In a post a few weeks ago, I wrote about on-going discussions about the future of the College Council and the possibility of paying College Council members.  Those discussions have progressed and, as discussed in this article in the Williams Record,  College Council is taking concrete steps to implement changes:

At its Nov. 12 meeting, College Council (CC) passed a resolution to form a committee charged with drafting a proposal for a new student government. The resolution, authored by CC co-presidents Ellie Sherman ’20 and Carlos Cabrera-Lomelí ’20, passed by a vote of 11-9.

The resolution sets out guidelines for a “Student Government Task Force,” which will meet over Winter Study in order to draft the proposal. It will present the finished product to the student body by the end of February.
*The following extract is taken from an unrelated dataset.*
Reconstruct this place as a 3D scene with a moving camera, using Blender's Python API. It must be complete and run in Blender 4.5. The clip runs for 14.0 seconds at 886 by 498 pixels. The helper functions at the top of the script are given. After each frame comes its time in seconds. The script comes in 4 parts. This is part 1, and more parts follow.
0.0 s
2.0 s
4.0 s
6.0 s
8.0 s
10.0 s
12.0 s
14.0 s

If there are students willing to take the time to carefully consider how best to structure and run the College Council, this is an excellent idea, and a very good Winter Study-type project.  I don’t know when the College Council was last restructured, but in my opinion its a good idea to revisit the structure periodically.  Aside from simply taking a fresh look at things that people take for granted, the student body turns over every few years, and it makes sense for current students to take ownership of an institution designed to be run by them for their collective benefit.
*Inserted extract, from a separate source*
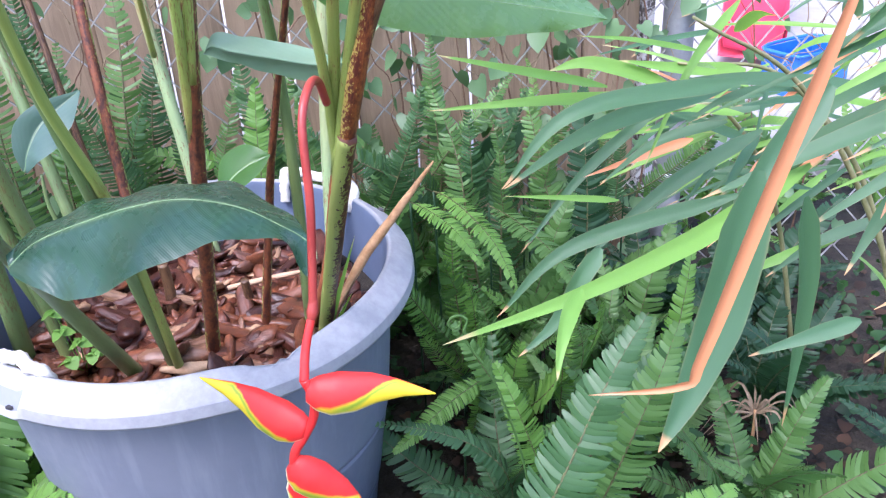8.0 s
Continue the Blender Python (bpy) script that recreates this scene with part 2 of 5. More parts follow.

The committee is apparently likely to be structured so that the vast majority of its members will be representative of other campus groups:

CC will deliberate further on the membership of the Task Force next week, but it will tentatively include three representatives from the Minority Coalition (MinCo); two from CC; one from the Student Athlete Advisory Committee (SAAC); one from club athletics; one from a performance-based registered student organization (RSO); one from a faith-based RSO; one from a community service-based RSO; one from the Williams Outing Club (WOC); and two at-large student representatives. Additionally, CC will appoint two College staff members to serve on the Task Force, but without voting or decision-making power.

While having “representative-type” members has some advantages, the proposed structure appears to reserve 9 of 11 slots for such members, leaving almost no room for students who are not there to represent particular types of student groups.  I am guessing that such groups take up a large proportion of College Council’s time, but I not crazy about the idea about having those groups so directly involved in reshaping the institution.  Aside from the obvious problem, for example, of whether one athlete can be said to adequately represent all student athletes for this purpose, why are non-community serviced-based RSO’s (as an example) not given a seat at the table?  If it were up to me, I would have more at-large representatives, and make sure that the committee takes time to meet with the various groups while they formulate their proposal.
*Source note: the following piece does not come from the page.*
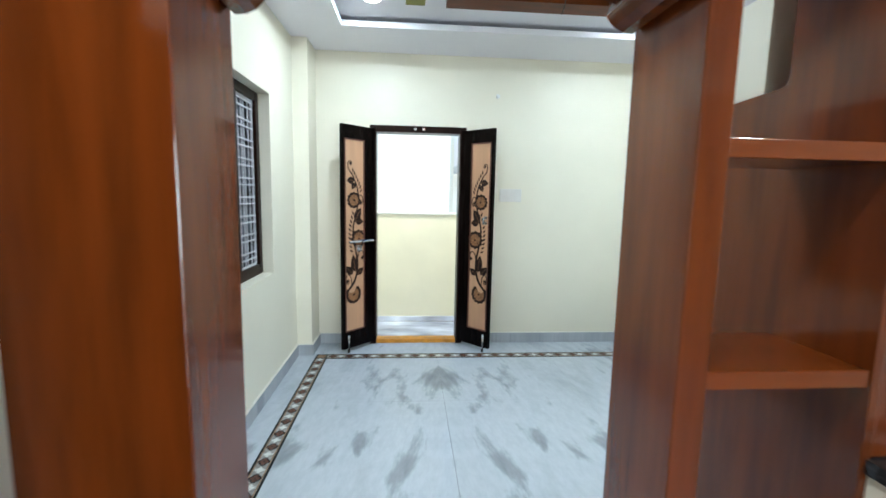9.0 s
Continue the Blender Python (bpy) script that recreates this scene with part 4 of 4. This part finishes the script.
def border_run(p, q):
    """Tiles from p to q, both given on the border's middle line."""
    p, q = Vector(p), Vector(q)
    d = q - p
    n = max(1, round(d.length / BL))
    st = d.length / n
    ang = math.atan2(d.y, d.x)
    for k in range(n):
        o = new("border_tile", TILE)
        c = p + d.normalized() * (k * st)
        o.matrix_basis = Matrix.Translation((c.x, c.y, 0)) @ Matrix.Rotation(ang, 4, 'Z') @ Matrix.Diagonal((st / BL, 1, 1, 1))
        o.parent = floor


def border_loop(x0, y0, x1, y1, near=True):
    """Border whose outer edges are given."""
    h = BW / 2
    border_run((x0 + h, y0 + BW), (x0 + h, y1 - BW))
    border_run((x1 - h, y1 - BW), (x1 - h, y0 + BW))
    border_run((x0 + BW, y1 - h), (x1 - BW, y1 - h))
    if near:
        border_run((x1 - BW, y0 + h), (x0 + BW, y0 + h))
    for x, y in ((x0 + h, y0 + h), (x1 - h, y0 + h), (x0 + h, y1 - h), (x1 - h, y1 - h)):
        o = new("border_corner", CORNER)
        o.matrix_basis = pose(x, y, 0)
        o.parent = floor


border_loop(-0.425, -1.2, 1.945, 6.12)
border_loop(-0.90, 7.345, 2.265, 9.535)


def star_strip(name, x0, y0, x1, y1, along, label):
    """Threshold inlay: stars and diamonds on a brown and black ground. along: the axis of its run."""
    t = new(name)
    t.parent = floor
    tagged(t, label)
    L, W = (x1 - x0, y1 - y0) if along == "x" else (y1 - y0, x1 - x0)
    m = pose((x0 + x1) / 2, (y0 + y1) / 2, 0, 0, 0, 0 if along == "x" else 90)
    t.matrix_basis = m
    bm = B()
    bx(bm, -L / 2, -W / 2, -0.01, L / 2, W / 2, 0.0020, mi=0)
    for s in (-1, 1):
        a, b = sorted((s * W / 2, s * (W / 2 - 0.018)))
        bx(bm, -L / 2, a - 0.0004, -0.009, L / 2, b, 0.0024, mi=1)
    n = max(3, 2 * round((L / (W * 0.80) - 1) / 2) + 1)
    part("ground_stone", bm, [INBLACK, INBLACK, INTAN, INWHITE, INGREY], t)
    st = L / n
    for k in range(n):
        c = -L / 2 + st * (k + 0.5)
        bm = B()
        if (k + n // 2) % 2 == 0:
            flat(bm, [(c - st * 0.5, -W * 0.40), (c + st * 0.5, -W * 0.40), (c + st * 0.5, W * 0.40), (c - st * 0.5, W * 0.40)], 0.0028, (2 if (k - n // 2) % 4 == 0 else 4) if along == "x" else 0)
            flat(bm, star_pts(c, 0, W * (0.37 if along == "x" else 0.33), 6 if along == "x" else 4, 0.56, 0, min(1.25, st / W * 1.1)), 0.0034, 3)
        else:
            flat(bm, star_pts(c, 0, W * 0.42, 6, 0.80, math.pi / 6, 1.05), 0.0028, 4 if along == "x" else 2)
            flat(bm, [(c + W * 0.16 * math.cos(a * math.pi / 8) * 1.5, W * 0.16 * math.sin(a * math.pi / 8)) for a in range(16)], 0.0031, 0)
        part("star_stone", bm, [INBLACK, INBLACK, INTAN, INWHITE, INGREY], t)
        if k:
            bm = B()
            e = c - st / 2
            flat(bm, [(e - W * 0.26, 0), (e, -W * 0.36), (e + W * 0.26, 0), (e, W * 0.36)], 0.0037, 3)
            part("diamond_stone", bm, [INBLACK, INBLACK, INTAN, INWHITE, INGREY], t)
    return t


star_strip("threshold_inlay", -0.455, 6.49, 0.485, 6.745, "x", "star and diamond stone inlay under the arch")
star_strip("threshold_inlay", DR - 0.085, 7.45, DR + 0.095, 8.42, "y", "star and diamond stone inlay in the kitchen opening")
star_strip("threshold_inlay", 2.87, 8.46, 3.45, 8.58, "x", "star and diamond stone inlay in the washroom doorway")
def wave_strip(name, x0, y0, x1, y1, label):
    """Threshold inlay along y: pale zigzag ribbon between dark ovals on a brown ground."""
    t = new(name)
    t.parent = floor
    tagged(t, label)
    L, W = y1 - y0, x1 - x0
    t.matrix_basis = pose((x0 + x1) / 2, (y0 + y1) / 2, 0, 0, 0, 90)
    stones = [INBLACK, INBROWN, INTAN, INGREY, INBROWN]
    bm = B()
    bx(bm, -L / 2, -W / 2, -0.01, L / 2, W / 2, 0.0020, mi=1)
    for s in (-1, 1):
        a, b = sorted((s * W / 2, s * (W / 2 - 0.014)))
        bx(bm, -L / 2, a - 0.0004, -0.009, L / 2, b, 0.0024, mi=0)
        a, b = sorted((s * W * 0.42, s * W * 0.30))
        flat(bm, [(-L / 2, a), (L / 2, a), (L / 2, b), (-L / 2, b)], 0.0024, 2)
    part("ground_stone", bm, stones, t)
    n = 11
    st = L / n
    for k in range(n):
        c, s = -L / 2 + st * (k + 0.5), 1 if k % 2 else -1
        bm = B()
        y = s * W * 0.13
        flat(bm, [(c - st * 0.5, y - W * 0.09), (c + st * 0.30, y - W * 0.09), (c + st * 0.5, -y - W * 0.09), (c + st * 0.5, -y + W * 0.09), (c + st * 0.38, y + W * 0.09), (c - st * 0.5, y + W * 0.09)], 0.0032, 3)
        part("ribbon_stone", bm, stones, t)
        bm = B()
        flat(bm, [(c + st * 0.34 * math.cos(a * math.pi / 8), -y * 0.95 + W * 0.085 * math.sin(a * math.pi / 8)) for a in range(16)], 0.0028, 0)
        part("oval_stone", bm, stones, t)
    return t


wave_strip("threshold_inlay", XR + 0.02, 1.12, XR + 0.27, 3.85, "zigzag ribbon stone inlay in the wide opening")
star_strip("threshold_inlay", XO + 0.11, 5.33, XL, 6.10, "y", "star and diamond stone inlay in the side doorway")
star_strip("threshold_inlay", 2.91, 3.95, 3.735, 4.07, "x", "star and diamond stone inlay in the bedroom doorway")
bm = boxes((2.85, 4.46, -0.004, 8.19, 4.49, 0.003), (2.85, 6.38, -0.004, 8.19, 6.41, 0.003))
o = part("border_line", bm, INBLACK, floor, "thin black stone border line")


def slabs(xs, ys, stone=MARBLE):
    for a, b in zip(xs, xs[1:]):
        for c, d in zip(ys, ys[1:]):
            bm = B()
            bx(bm, -(b - a) / 2 + 0.0008, -(d - c) / 2 + 0.0008, -0.02, (b - a) / 2 - 0.0008, (d - c) / 2 - 0.0008, 0.0)
            part("marble_slab", bm, stone, floor, "", pose((a + b) / 2, (c + d) / 2, 0))


slabs([XO, -0.37, 0.77, 1.89, XR + 0.13], [-1.9, -0.2, 1.60, 3.40, 4.75, 6.07, 6.62, 7.40])
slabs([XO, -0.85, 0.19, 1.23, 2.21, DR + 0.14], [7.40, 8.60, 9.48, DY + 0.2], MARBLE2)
slabs([XR + 0.13, 3.95, 5.2, 6.7, 8.2], [0.9, 2.4, 4.02, 5.6, 7.25])
slabs([DR + 0.14, 4.1, 5.5, 6.9], [7.31, 8.2, 8.9, 10.0])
On the other hand, if part of the point is to give students ownership of the instutition and its organization and structure (and I think it is), perhaps having alums tell them what to do is counter-productive.

Finally, the article states that members of the committee can either have this be their Winter Study course, or they can receive an $800-$1000 stipend.  I’m less bothered by this than I thought I would be.  While I think having the committee members do this as their Winter Study course is preferable, I can see where some students might not want to give up whatever they are already scheduled to take, and could use some extra money.